▶ INFORMATION SHOWN
--------------------
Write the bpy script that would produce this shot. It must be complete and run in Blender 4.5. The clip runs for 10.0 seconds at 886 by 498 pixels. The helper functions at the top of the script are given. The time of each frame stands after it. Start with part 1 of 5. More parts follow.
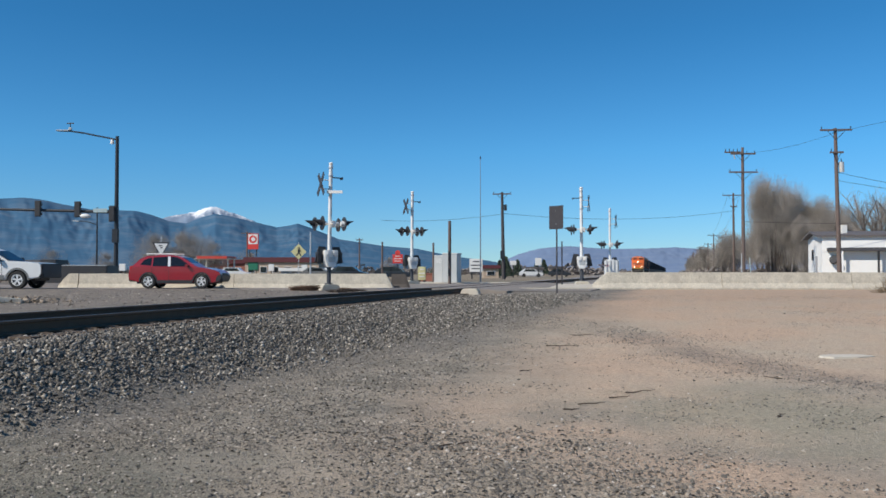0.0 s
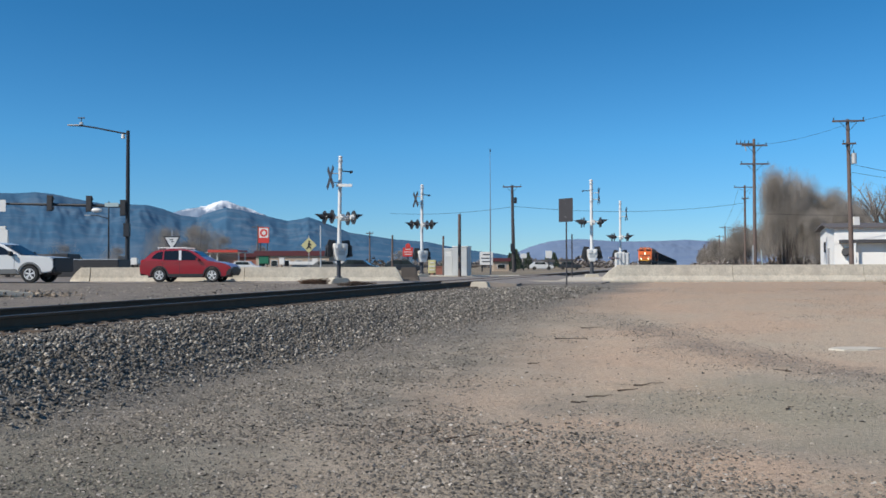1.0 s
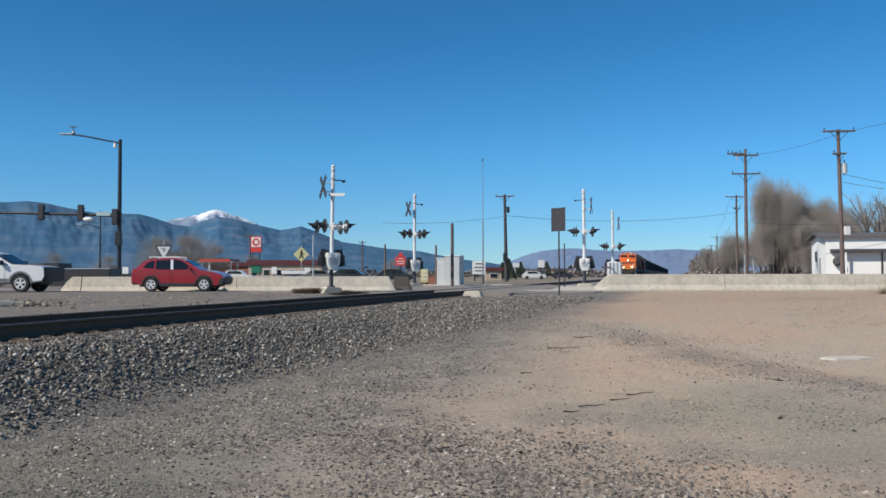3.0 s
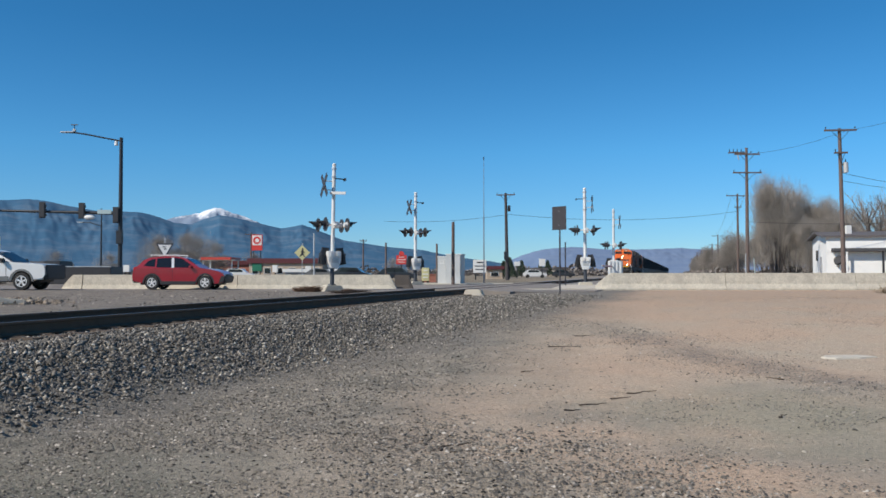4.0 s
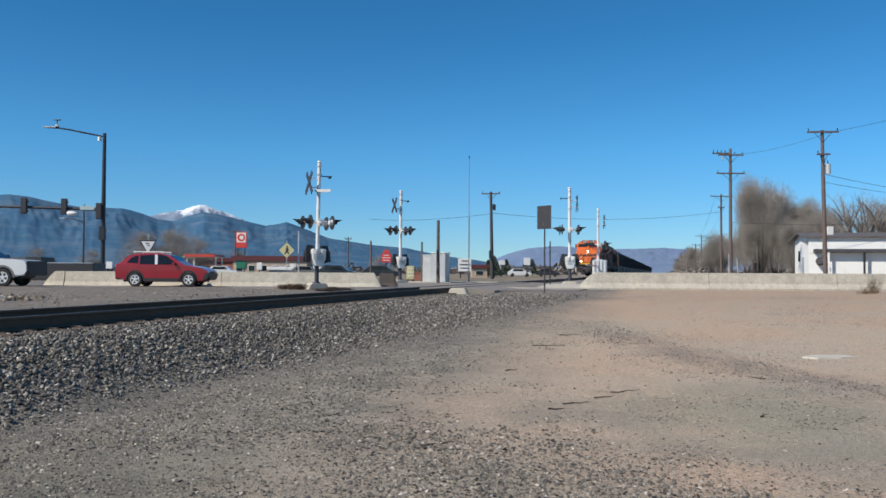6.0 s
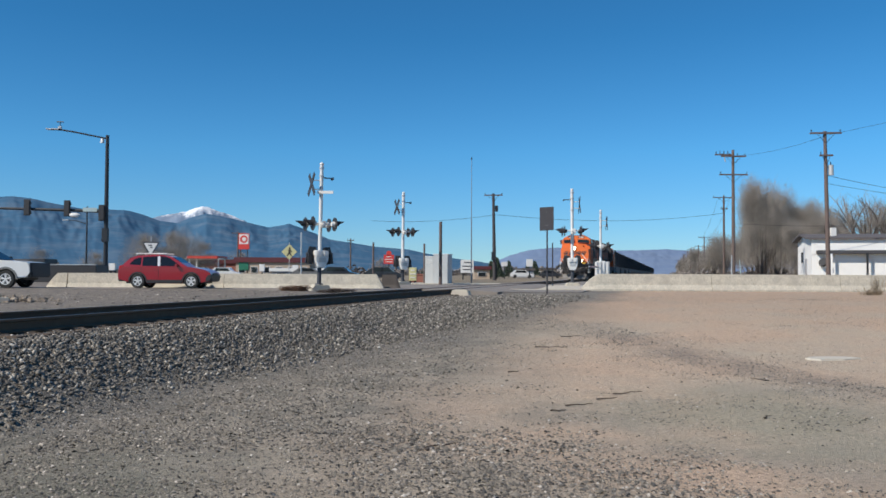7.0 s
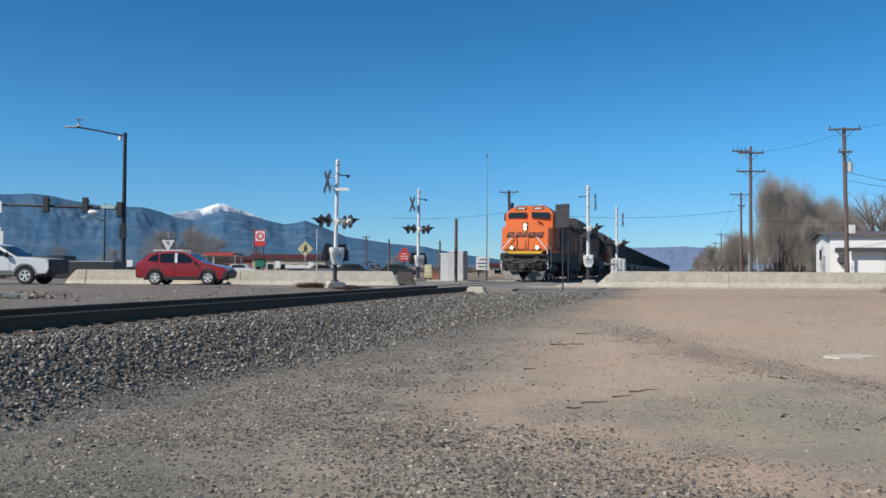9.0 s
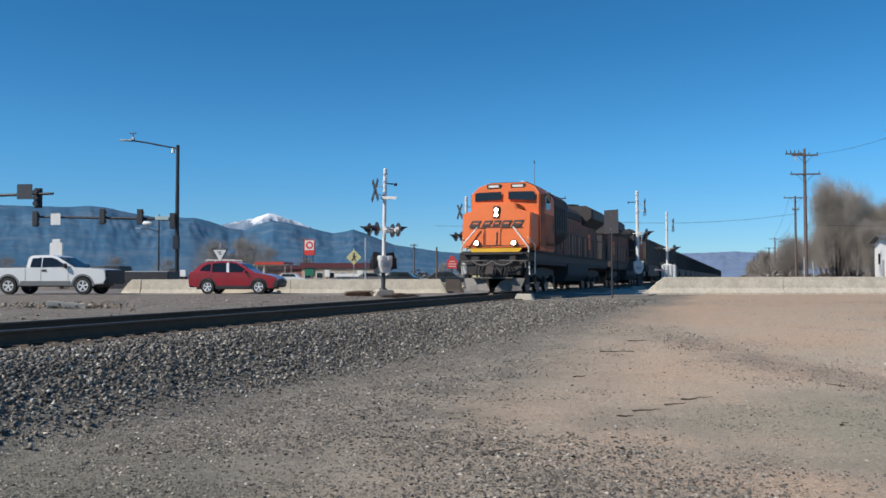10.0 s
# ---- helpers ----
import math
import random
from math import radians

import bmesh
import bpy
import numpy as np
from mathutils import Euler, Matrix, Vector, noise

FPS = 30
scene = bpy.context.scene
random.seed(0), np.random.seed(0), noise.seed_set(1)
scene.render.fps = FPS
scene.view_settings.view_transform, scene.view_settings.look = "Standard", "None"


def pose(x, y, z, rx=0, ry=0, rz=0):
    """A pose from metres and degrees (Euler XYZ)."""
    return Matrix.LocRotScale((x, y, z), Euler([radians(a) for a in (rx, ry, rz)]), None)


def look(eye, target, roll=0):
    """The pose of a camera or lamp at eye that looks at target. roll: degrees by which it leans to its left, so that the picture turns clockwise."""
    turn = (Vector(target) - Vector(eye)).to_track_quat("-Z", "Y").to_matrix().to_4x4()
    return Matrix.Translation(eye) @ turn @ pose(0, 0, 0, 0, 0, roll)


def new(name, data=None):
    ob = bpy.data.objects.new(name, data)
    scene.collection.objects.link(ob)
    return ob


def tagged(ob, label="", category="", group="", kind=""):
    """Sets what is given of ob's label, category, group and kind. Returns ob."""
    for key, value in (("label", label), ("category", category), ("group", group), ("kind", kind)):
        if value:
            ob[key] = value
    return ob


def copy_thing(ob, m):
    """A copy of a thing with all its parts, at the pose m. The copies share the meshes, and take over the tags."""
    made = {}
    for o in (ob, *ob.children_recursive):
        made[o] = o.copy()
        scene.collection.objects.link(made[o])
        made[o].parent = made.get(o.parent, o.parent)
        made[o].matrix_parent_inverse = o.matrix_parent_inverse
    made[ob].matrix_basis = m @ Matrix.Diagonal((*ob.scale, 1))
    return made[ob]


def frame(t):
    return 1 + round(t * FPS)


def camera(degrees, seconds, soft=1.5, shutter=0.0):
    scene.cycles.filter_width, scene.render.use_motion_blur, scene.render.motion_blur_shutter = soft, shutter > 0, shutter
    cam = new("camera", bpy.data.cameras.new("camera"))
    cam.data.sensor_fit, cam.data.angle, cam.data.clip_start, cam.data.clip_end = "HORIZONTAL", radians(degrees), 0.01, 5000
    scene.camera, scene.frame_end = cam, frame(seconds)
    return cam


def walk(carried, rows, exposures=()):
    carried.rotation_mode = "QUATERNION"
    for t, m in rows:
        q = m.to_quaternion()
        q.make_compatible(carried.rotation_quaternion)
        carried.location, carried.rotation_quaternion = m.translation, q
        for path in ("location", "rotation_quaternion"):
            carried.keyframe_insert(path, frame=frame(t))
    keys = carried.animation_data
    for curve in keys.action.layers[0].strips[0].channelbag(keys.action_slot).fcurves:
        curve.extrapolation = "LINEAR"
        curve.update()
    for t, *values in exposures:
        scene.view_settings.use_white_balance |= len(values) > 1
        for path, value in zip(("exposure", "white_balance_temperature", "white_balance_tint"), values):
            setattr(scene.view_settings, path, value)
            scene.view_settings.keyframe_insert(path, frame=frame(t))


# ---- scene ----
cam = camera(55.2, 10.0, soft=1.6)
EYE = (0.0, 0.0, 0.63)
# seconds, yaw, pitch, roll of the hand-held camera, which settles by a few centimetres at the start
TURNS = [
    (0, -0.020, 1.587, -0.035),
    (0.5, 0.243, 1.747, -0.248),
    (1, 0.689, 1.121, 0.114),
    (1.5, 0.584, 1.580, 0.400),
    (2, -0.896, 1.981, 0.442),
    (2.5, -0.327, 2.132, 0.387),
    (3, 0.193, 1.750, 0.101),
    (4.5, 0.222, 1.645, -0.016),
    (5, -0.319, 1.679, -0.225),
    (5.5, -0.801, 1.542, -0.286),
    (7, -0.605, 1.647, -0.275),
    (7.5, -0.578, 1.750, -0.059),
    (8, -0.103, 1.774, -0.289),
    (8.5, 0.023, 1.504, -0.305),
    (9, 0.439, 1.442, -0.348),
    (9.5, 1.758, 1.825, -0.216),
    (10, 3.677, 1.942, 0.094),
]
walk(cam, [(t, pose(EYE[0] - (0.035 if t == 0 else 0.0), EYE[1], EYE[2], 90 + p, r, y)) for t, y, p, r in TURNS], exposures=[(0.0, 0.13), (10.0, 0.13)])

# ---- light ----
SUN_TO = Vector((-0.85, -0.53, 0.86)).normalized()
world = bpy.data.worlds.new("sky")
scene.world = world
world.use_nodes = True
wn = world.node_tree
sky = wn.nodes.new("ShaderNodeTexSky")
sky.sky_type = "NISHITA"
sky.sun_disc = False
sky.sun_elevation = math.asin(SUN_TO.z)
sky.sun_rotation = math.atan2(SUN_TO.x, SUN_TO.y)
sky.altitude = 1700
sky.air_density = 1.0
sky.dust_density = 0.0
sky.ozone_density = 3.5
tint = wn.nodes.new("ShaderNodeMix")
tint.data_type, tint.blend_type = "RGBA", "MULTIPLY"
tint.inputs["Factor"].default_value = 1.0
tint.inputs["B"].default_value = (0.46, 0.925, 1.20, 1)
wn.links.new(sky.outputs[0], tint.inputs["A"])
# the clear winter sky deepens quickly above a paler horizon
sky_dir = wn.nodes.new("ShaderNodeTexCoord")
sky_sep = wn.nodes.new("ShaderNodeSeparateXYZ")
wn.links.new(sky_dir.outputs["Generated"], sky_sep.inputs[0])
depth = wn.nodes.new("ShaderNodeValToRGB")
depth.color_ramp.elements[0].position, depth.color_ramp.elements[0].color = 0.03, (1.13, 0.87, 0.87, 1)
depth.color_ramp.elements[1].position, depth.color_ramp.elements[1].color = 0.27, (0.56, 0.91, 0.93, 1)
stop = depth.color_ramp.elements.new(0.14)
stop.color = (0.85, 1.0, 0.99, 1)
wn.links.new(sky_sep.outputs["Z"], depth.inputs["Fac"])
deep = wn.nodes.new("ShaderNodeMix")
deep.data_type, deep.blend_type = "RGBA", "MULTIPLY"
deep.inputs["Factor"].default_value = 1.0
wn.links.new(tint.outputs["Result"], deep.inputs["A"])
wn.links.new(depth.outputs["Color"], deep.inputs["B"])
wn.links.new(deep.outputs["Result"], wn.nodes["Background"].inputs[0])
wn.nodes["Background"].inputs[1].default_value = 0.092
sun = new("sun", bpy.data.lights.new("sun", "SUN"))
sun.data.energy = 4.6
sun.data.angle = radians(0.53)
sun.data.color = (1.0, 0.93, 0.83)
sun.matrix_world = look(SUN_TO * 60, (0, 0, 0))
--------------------
▶ WRITTEN EXERCISE
Go through the material line by line. Show each line that contains the string "from".

▶ RESULT OF THE EXERCISE
from math import radians
from mathutils import Euler, Matrix, Vector, noise
    """A pose from metres and degrees (Euler XYZ)."""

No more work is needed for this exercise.